**Data block:**
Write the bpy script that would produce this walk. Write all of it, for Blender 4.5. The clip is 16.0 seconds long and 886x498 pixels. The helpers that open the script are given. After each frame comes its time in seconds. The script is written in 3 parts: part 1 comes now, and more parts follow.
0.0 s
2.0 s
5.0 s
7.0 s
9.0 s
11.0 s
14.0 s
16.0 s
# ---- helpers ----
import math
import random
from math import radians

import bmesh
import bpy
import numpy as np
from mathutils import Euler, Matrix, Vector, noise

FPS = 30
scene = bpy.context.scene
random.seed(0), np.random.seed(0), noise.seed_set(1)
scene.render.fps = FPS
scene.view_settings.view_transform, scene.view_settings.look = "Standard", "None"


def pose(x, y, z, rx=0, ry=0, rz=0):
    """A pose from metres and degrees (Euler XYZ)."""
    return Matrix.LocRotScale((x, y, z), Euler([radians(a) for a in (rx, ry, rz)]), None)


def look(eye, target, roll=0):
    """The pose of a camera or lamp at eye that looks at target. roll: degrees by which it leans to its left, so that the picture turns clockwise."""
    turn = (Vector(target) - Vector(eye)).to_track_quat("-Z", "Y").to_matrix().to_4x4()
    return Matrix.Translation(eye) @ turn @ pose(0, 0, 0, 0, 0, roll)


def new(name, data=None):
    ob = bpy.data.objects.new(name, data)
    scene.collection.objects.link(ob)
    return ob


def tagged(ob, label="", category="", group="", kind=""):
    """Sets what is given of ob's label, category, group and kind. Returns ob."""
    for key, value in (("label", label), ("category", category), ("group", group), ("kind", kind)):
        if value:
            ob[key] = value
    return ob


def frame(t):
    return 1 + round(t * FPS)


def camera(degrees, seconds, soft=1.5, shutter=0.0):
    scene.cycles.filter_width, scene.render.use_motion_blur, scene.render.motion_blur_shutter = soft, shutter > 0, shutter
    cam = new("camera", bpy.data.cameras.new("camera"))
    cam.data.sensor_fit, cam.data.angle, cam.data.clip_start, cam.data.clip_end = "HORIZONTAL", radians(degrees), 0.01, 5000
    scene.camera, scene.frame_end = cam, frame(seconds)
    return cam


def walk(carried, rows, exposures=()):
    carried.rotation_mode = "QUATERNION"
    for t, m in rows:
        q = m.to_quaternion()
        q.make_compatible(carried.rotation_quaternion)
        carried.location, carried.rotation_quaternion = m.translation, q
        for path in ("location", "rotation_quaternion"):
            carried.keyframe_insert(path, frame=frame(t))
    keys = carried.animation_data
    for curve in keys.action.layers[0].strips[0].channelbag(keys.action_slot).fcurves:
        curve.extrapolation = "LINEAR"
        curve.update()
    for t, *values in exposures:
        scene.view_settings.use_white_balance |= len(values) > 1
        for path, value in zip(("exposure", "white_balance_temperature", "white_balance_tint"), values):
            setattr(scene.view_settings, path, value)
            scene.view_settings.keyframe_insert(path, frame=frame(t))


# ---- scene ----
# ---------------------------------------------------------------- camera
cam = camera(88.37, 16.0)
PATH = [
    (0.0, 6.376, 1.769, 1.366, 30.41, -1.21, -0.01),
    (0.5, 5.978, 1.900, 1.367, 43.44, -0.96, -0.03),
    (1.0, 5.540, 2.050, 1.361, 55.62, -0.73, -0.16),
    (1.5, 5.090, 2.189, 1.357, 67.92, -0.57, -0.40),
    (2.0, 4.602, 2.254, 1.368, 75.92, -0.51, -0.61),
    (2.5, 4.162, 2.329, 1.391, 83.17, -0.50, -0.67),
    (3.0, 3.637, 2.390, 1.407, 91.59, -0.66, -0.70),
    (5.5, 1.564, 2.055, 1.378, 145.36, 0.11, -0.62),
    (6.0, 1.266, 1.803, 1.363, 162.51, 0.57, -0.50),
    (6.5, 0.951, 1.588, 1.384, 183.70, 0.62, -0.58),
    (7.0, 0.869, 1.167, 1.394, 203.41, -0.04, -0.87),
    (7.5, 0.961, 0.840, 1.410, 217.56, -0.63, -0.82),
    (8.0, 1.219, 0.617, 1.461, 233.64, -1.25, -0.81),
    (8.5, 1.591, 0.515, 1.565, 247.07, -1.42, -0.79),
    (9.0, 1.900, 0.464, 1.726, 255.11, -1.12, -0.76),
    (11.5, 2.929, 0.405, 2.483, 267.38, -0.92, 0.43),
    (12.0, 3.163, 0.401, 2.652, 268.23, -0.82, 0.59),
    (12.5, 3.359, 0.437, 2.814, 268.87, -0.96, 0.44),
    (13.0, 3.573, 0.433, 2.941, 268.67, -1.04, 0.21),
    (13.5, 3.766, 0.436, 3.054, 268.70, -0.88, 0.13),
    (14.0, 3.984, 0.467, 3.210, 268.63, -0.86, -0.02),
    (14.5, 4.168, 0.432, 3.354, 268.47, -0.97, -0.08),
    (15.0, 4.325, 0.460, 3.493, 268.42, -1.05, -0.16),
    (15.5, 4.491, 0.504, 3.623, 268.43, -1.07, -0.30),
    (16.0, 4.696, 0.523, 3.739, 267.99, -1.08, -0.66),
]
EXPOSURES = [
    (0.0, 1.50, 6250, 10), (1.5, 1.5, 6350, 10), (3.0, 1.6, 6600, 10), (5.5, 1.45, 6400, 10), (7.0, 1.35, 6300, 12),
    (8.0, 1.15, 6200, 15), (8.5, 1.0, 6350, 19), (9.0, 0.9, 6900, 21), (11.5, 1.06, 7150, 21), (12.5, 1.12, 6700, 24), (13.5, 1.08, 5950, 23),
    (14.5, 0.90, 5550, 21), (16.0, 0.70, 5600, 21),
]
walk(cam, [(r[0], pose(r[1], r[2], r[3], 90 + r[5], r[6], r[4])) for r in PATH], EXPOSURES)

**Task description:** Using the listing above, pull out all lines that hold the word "keys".

**Answer below:**
    keys = carried.animation_data
    for curve in keys.action.layers[0].strips[0].channelbag(keys.action_slot).fcurves:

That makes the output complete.